Maddenation

Doug Flutie’s drop kick

I wanted to post this immediately after it happened, but we didn’t have an internet connection at the time. As I was drifting off to sleep on New Year’s Night, I could have sworn the ESPN guys said somebody kicked a drop kick. I couldn’t believe it! I had recently been thinking about drop kicks, wondering why nobody ever did them anymore, and what the heck drop kicks were for, anyway. I had meant to look it up sometime, so the timing of this event was perfect.

The next day, I watched Sports Center to see the repeat, and sure enough, there was Doug Flutie booting the ball through the uprights for an extra point. I was ecstatic. I still didn’t have internet, so I couldn’t check it out again. I still can’t, apparently, but I did find a 1998 article about Doug Flutie practicing drop kicks, in which Flutie gives his ingenious way to win a game that you’re losing by one point with no timeouts and only enough time for one play:

Line your kicker up as a wideout. Have him run a 20-yard crossing pattern, throw him the ball and have him stop and dropkick a field goal.

Unfortunately, this was before the NFL changed the rules and now requires any drop kicks to take place behind the line of scrimmage. What a shame! So nowadays, a drop kick can be used for extra points or field goals. I was not able to determine if you could drop kick instead of punting. I say “Why not? Let ‘em do it!” But the NFL has a history of not really caring what I say.

By the way, here is a step-by-step illustration of how to do a drop kick.

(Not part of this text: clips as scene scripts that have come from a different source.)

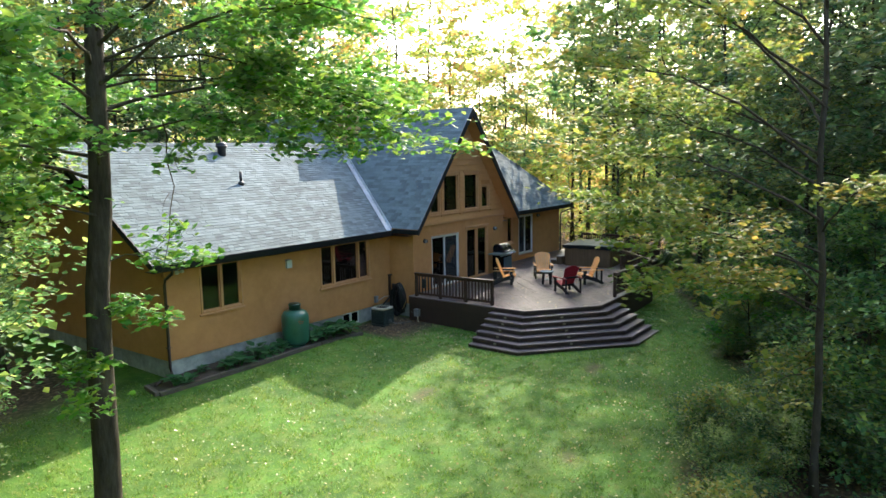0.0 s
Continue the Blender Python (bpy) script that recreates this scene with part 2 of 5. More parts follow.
def raw(name, verts, faces, material, smooth=False):
    """A mesh straight from arrays; faces all of one size."""
    me = bpy.data.meshes.new(name)
    verts, faces = np.asarray(verts, np.float32), np.asarray(faces, np.int32)
    k = faces.shape[1]
    me.vertices.add(len(verts)), me.loops.add(faces.size), me.polygons.add(len(faces))
    me.vertices.foreach_set("co", verts.ravel())
    me.loops.foreach_set("vertex_index", faces.ravel())
    me.polygons.foreach_set("loop_start", np.arange(0, faces.size, k, dtype=np.int32))
    me.update(calc_edges=True)
    me.materials.append(material)
    if smooth:
        me.shade_smooth()
    else:
        me.shade_flat()
    return me


def clip(poly, nx, ny, d):
    """The part of a plan polygon where nx*x + ny*y <= d."""
    res = []
    for i, p in enumerate(poly):
        q = poly[(i + 1) % len(poly)]
        a, b = nx * p[0] + ny * p[1] - d, nx * q[0] + ny * q[1] - d
        if a <= 0:
            res.append(p)
        if (a < 0) != (b < 0) and a != b:
            t = a / (a - b)
            res.append((p[0] + t * (q[0] - p[0]), p[1] + t * (q[1] - p[1])))
    return res


def smooth01(t):
    t = min(1.0, max(0.0, t))
    return t * t * (3 - 2 * t)


def gz(x, y):
    """Height of the ground."""
    base = -0.72 + 0.03 * min(max(x, -14), 32) + 0.022 * min(max(y, -16), 26)
    return base + 0.24 * smooth01((y - 14) / 3) * smooth01((18.6 - x) / 1.8)

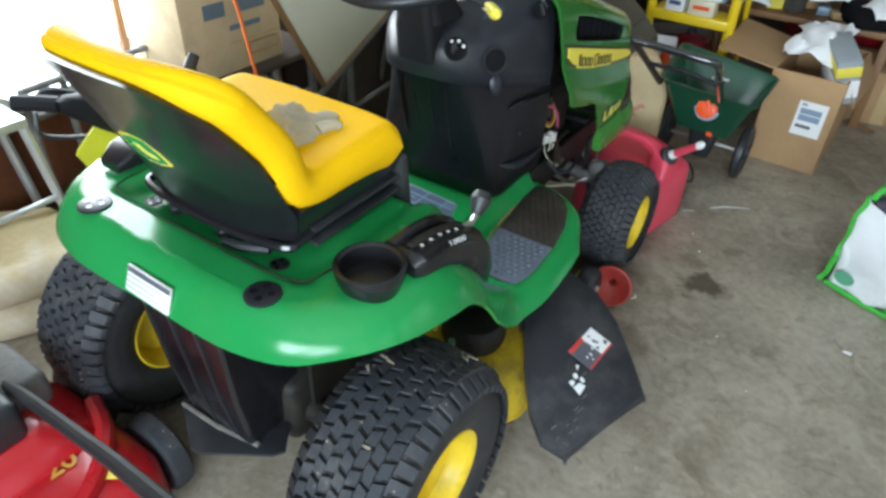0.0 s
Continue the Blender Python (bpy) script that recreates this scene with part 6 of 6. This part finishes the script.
def build_left_side():
    """Carton on a bench, board, aluminium platform, blower, crate, sacks."""
    n = thing("work_bench", "grey steel-legged bench under a carton", "bench", pose(-1.10, 0.88, 0))
    part("bench_top", box((-0.16, -0.26, 0.46), (0.16, 0.40, 0.485), 0.004), M_DARKW, n)
    for x in (-0.13, 0.10):
        for y in (-0.18, -0.115, 0.10, 0.165, 0.36):
            part("bench_leg", tube([(x, y, 0.0), (x, y, 0.46)], 0.018, 8), M_GREYM, n)
    part("bench_brace", tube([(0.10, -0.15, 0.18), (0.10, 0.36, 0.30)], 0.012, 8), M_GREYM, n)
    c = thing("carton", "pale cardboard carton with faded blue print and orange cord", "box", pose(-1.085, 0.865, 0.487, 0, 0, 0))
    part("carton_body", box((-0.16, -0.215, 0), (0.10, 0.215, 0.370), 0.004), mat("aged_brown_card", (0.42, 0.31, 0.185), 0.75, var=0.12, s1=9, s2=120, bump=0.06, dirt=((0.20, 0.14, 0.09), 0.5, 6)), c)
    part("carton_tape", box((0.0995, -0.03, 0.10), (0.1012, 0.20, 0.105), 0), M_CARD, c)
    blue = mat("faded_blue_print", (0.10, 0.13, 0.16), 0.7)
    for y, z, w, h in ((-0.12, 0.20, 0.09, 0.05), (0.02, 0.20, 0.13, 0.07), (-0.02, 0.145, 0.14, 0.018)):
        part("faded_print", box((0.0985, y, z), (0.1014, y + w, z + h), 0), blue, c)
    part("print_frame", tube([(0.1, 0.06, 0.045), (0.1, 0.19, 0.045), (0.1, 0.19, 0.085), (0.1, 0.06, 0.085), (0.1, 0.06, 0.045)], 0.003, 4), M_WOOD, c)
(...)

In any case, this was another case of the universe giving me what I wanted. I wished for a drop kick, and Doug Flutie delivered. Too bad the Patriots lost. But with my memory, in a few years’ time, I will remember the Patriots winning on the drop kick, maybe even winning the Super Bowl!

PatrickNews01/12/06 2 comments

Comments

Dad • 01/14/06 10:01 AM:

I’m sure drop kicks are not an option for punting. Conversely, punting is not an option for field goals or extra points. For points, I believe the ball must touch the ground first, hence the “place kick.”

We used to practice drop kicking when we were kids, and got pretty good at it. It was something fun to do that was different from pass-catch and punting. It also needed a great sense of timing to be successful, given the fact that the pointed ball could not be counted on to bounce in a predictable way. So you offset the inevitable skewing of the bounce by limiting the distance (time) you allow it to rebound. In the old days, the ball was rounded on the ends and behaved much better when dropped. Even in my day, the ball was pointed because the forward pass had changed the game so dramatically that it way overshadowed the kicking game.

I applaud Flutie’s drop kick. It’s a part of the game I’d like to see revitalized, but they’d probably have to change the shape of the ball to bring that about.

Patrick • 01/14/06 6:25 PM:

The main reason drop kicks won’t come back, or make that the second reason (ball shape being #1), is that the NFL now requires the drop kicker to be behind the line of scrimmage. If you could just kick from anywhere on the field, then a situation like Flutie envisioned (see above) might actually happen some desperate day.